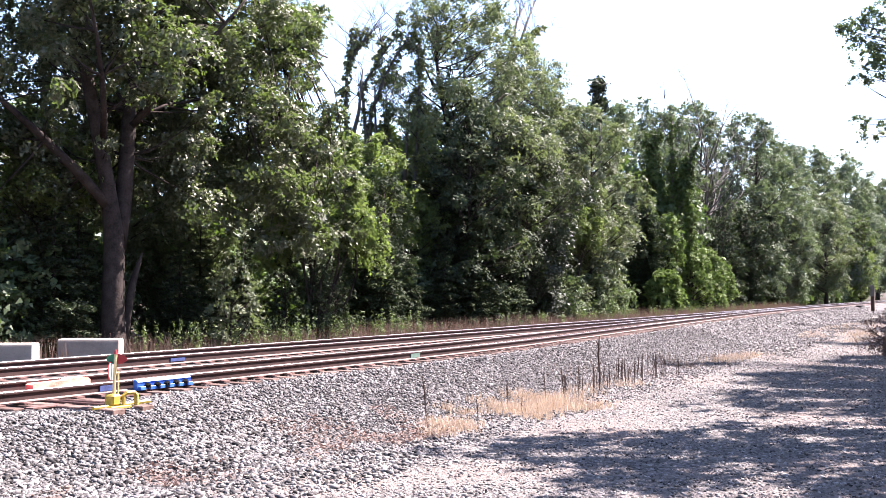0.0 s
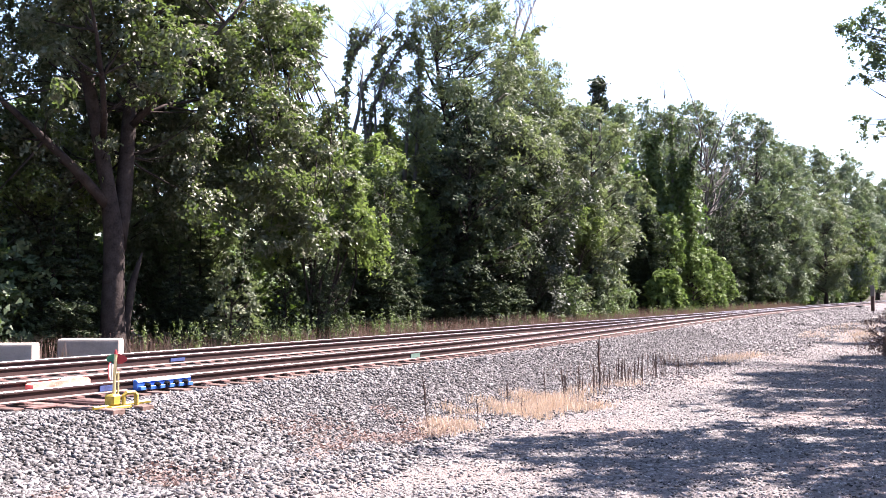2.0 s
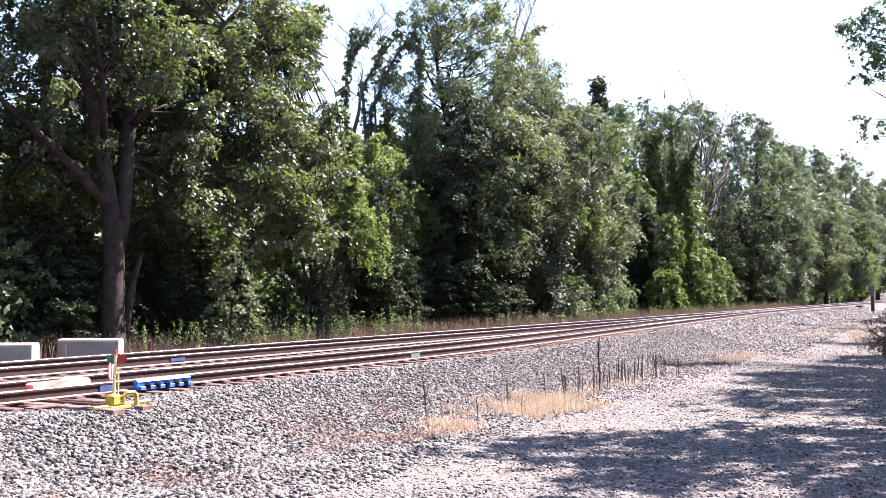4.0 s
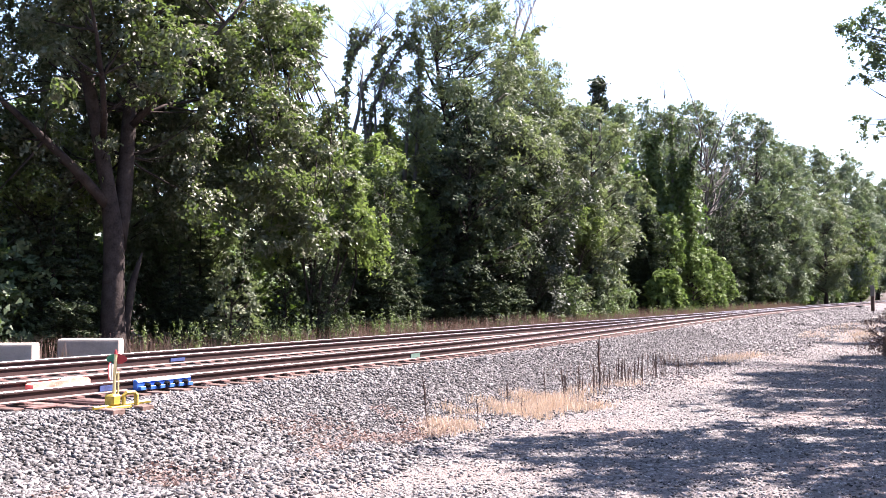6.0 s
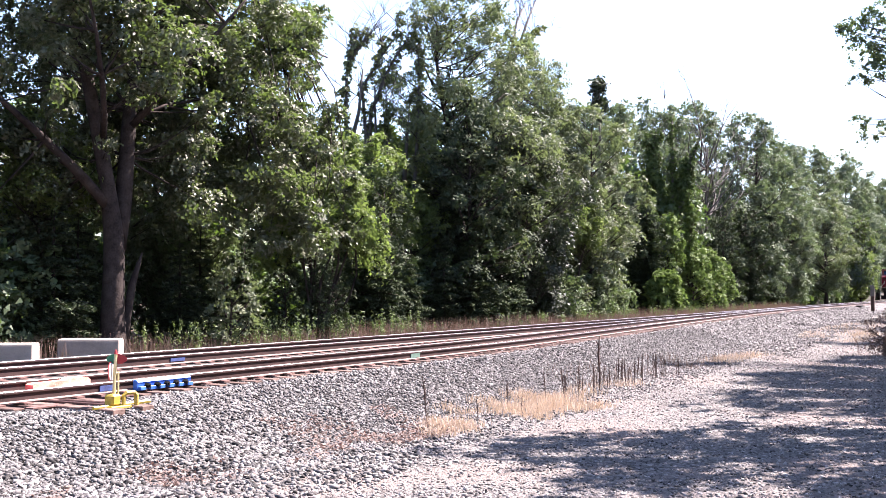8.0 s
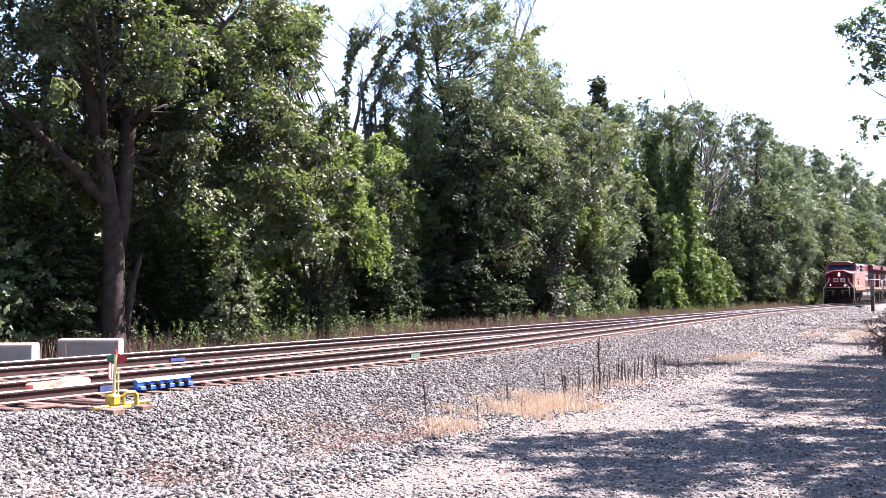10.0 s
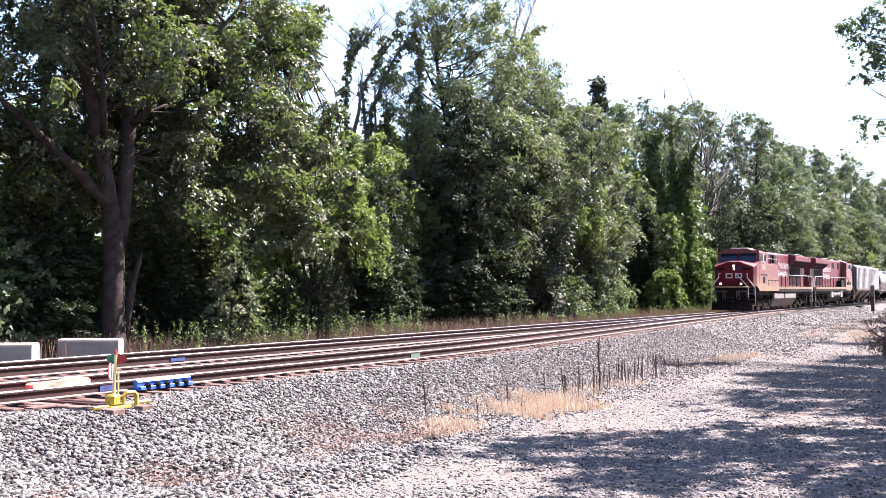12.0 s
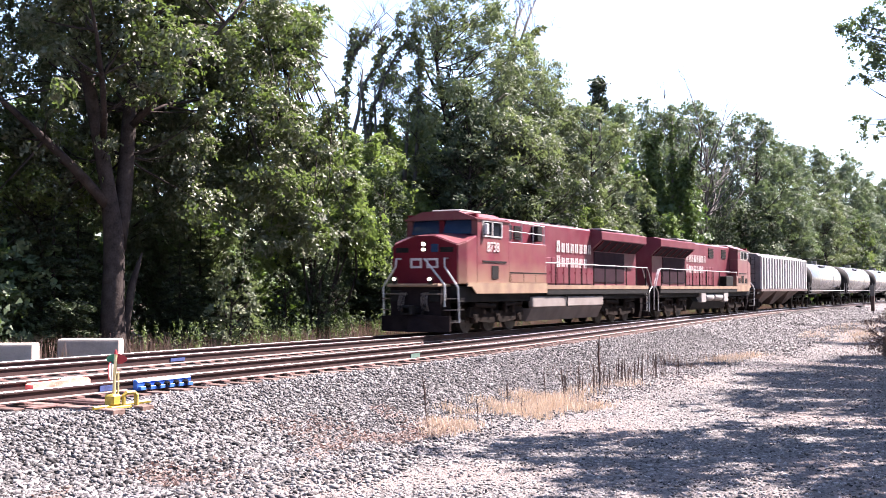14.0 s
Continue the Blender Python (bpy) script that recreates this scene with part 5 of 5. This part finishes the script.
▬▬▬▬▬▬▬▬▬▬
AIM OF THE EXERCISE - Without the pictures, transcribe the listing above exactly.

EXPECTED ANSWER -
0.0 s
2.0 s
4.0 s
6.0 s
8.0 s
10.0 s
12.0 s
14.0 s
Continue the Blender Python (bpy) script that recreates this scene with part 5 of 5. This part finishes the script.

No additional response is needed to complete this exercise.